* Short exercise *
Copy all of the material exactly. Pictures are not to appear in the copy.

**** Source material ****

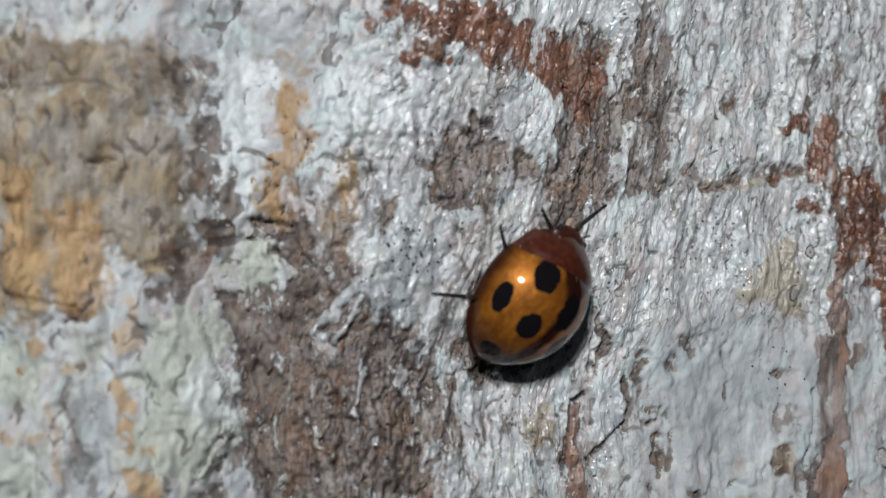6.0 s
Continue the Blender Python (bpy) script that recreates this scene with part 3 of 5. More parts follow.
stroke("grey", 0.42, 0.8, (22.14, -1.11), (23.93, 0.03))
stroke("grey", 0.67, 0.7, (21.81, 5.97), (22.68, 4.09))
stroke("crack", 0.07, 0.8, (19.17, 9.17), (18.80, 6.63), (18.68, 5.24), (18.18, 3.97))
stroke("crack", 0.07, 0.7, (20.59, 8.98), (20.21, 6.18), (19.83, 4.09))
stroke("crack", 0.10, 0.8, (18.18, 2.81), (18.95, 2.23), (19.85, 1.87))
stroke("crack", 0.08, 0.7, (21.97, 3.15), (22.18, 0.78), (21.31, -0.73))
stroke("crack", 0.06, 0.8, (11.02, -1.72), (12.04, -1.19), (13.22, -1.11), (13.75, -1.81))
stroke("crack", 0.06, 0.7, (16.04, 4.42), (17.17, 4.19), (18.43, 4.66))
stroke("crack", 0.06, 0.8, (19.52, 26.60), (19.11, 24.59))
stroke("crack", 0.06, 0.7, (9.09, 16.00), (8.85, 12.79))
stroke("crack", 0.06, 0.8, (8.91, 20.02), (8.31, 18.02))
stroke("crack", 0.06, 0.8, (6.49, 13.18), (6.97, 14.49), (7.71, 15.59))
stroke("crack", 0.06, 0.7, (-5.49, 12.71), (-5.74, 10.46), (-6.60, 8.69))
stroke("crack", 0.06, 0.6, (-0.69, 9.06), (-1.07, 6.82))
stroke("crack", 0.12, 0.6, (-5.27, 11.64), (-4.65, 9.29), (-4.21, 7.17), (-4.08, 5.47))
stroke("crack", 0.11, 0.55, (-0.14, 12.73), (0.20, 10.60), (0.01, 8.90))
stroke("crack", 0.11, 0.55, (-2.74, 11.02), (-2.29, 8.91), (-2.48, 6.79))
stroke("crack", 0.09, 0.6, (0.12, 18.97), (-0.18, 16.80), (0.48, 15.10))
stroke("crack", 0.10, 0.6, (-5.23, 14.35), (-4.98, 12.91), (-4.80, 11.26))
stroke("crack", 0.08, 0.55, (-1.72, 11.51), (-1.87, 9.67))
stroke("crack", 0.08, 0.6, (-0.41, 11.52), (-0.64, 9.06))
stroke("crack", 0.08, 0.6, (-2.79, 15.82), (-2.37, 14.38), (-2.55, 12.94))
stroke("crack", 0.08, 0.5, (-3.35, 10.45), (-3.01, 8.41))
stroke("crack", 0.06, 0.7, (0.39, 14.41), (0.21, 12.34))
stroke("crack", 0.07, 0.7, (7.84, 19.40), (6.86, 17.30))
stroke("crack", 0.07, 0.7, (5.64, 15.90), (4.70, 14.08))
stroke("crack", 0.08, 0.6, (-3.48, 9.71), (-3.40, 6.87), (-3.51, 5.05))
stroke("crack", 0.08, 0.5, (-1.11, 3.41), (-1.60, 4.22))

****

* Finished answer *
6.0 s
Continue the Blender Python (bpy) script that recreates this scene with part 3 of 5. More parts follow.
stroke("grey", 0.42, 0.8, (22.14, -1.11), (23.93, 0.03))
stroke("grey", 0.67, 0.7, (21.81, 5.97), (22.68, 4.09))
stroke("crack", 0.07, 0.8, (19.17, 9.17), (18.80, 6.63), (18.68, 5.24), (18.18, 3.97))
stroke("crack", 0.07, 0.7, (20.59, 8.98), (20.21, 6.18), (19.83, 4.09))
stroke("crack", 0.10, 0.8, (18.18, 2.81), (18.95, 2.23), (19.85, 1.87))
stroke("crack", 0.08, 0.7, (21.97, 3.15), (22.18, 0.78), (21.31, -0.73))
stroke("crack", 0.06, 0.8, (11.02, -1.72), (12.04, -1.19), (13.22, -1.11), (13.75, -1.81))
stroke("crack", 0.06, 0.7, (16.04, 4.42), (17.17, 4.19), (18.43, 4.66))
stroke("crack", 0.06, 0.8, (19.52, 26.60), (19.11, 24.59))
stroke("crack", 0.06, 0.7, (9.09, 16.00), (8.85, 12.79))
stroke("crack", 0.06, 0.8, (8.91, 20.02), (8.31, 18.02))
stroke("crack", 0.06, 0.8, (6.49, 13.18), (6.97, 14.49), (7.71, 15.59))
stroke("crack", 0.06, 0.7, (-5.49, 12.71), (-5.74, 10.46), (-6.60, 8.69))
stroke("crack", 0.06, 0.6, (-0.69, 9.06), (-1.07, 6.82))
stroke("crack", 0.12, 0.6, (-5.27, 11.64), (-4.65, 9.29), (-4.21, 7.17), (-4.08, 5.47))
stroke("crack", 0.11, 0.55, (-0.14, 12.73), (0.20, 10.60), (0.01, 8.90))
stroke("crack", 0.11, 0.55, (-2.74, 11.02), (-2.29, 8.91), (-2.48, 6.79))
stroke("crack", 0.09, 0.6, (0.12, 18.97), (-0.18, 16.80), (0.48, 15.10))
stroke("crack", 0.10, 0.6, (-5.23, 14.35), (-4.98, 12.91), (-4.80, 11.26))
stroke("crack", 0.08, 0.55, (-1.72, 11.51), (-1.87, 9.67))
stroke("crack", 0.08, 0.6, (-0.41, 11.52), (-0.64, 9.06))
stroke("crack", 0.08, 0.6, (-2.79, 15.82), (-2.37, 14.38), (-2.55, 12.94))
stroke("crack", 0.08, 0.5, (-3.35, 10.45), (-3.01, 8.41))
stroke("crack", 0.06, 0.7, (0.39, 14.41), (0.21, 12.34))
stroke("crack", 0.07, 0.7, (7.84, 19.40), (6.86, 17.30))
stroke("crack", 0.07, 0.7, (5.64, 15.90), (4.70, 14.08))
stroke("crack", 0.08, 0.6, (-3.48, 9.71), (-3.40, 6.87), (-3.51, 5.05))
stroke("crack", 0.08, 0.5, (-1.11, 3.41), (-1.60, 4.22))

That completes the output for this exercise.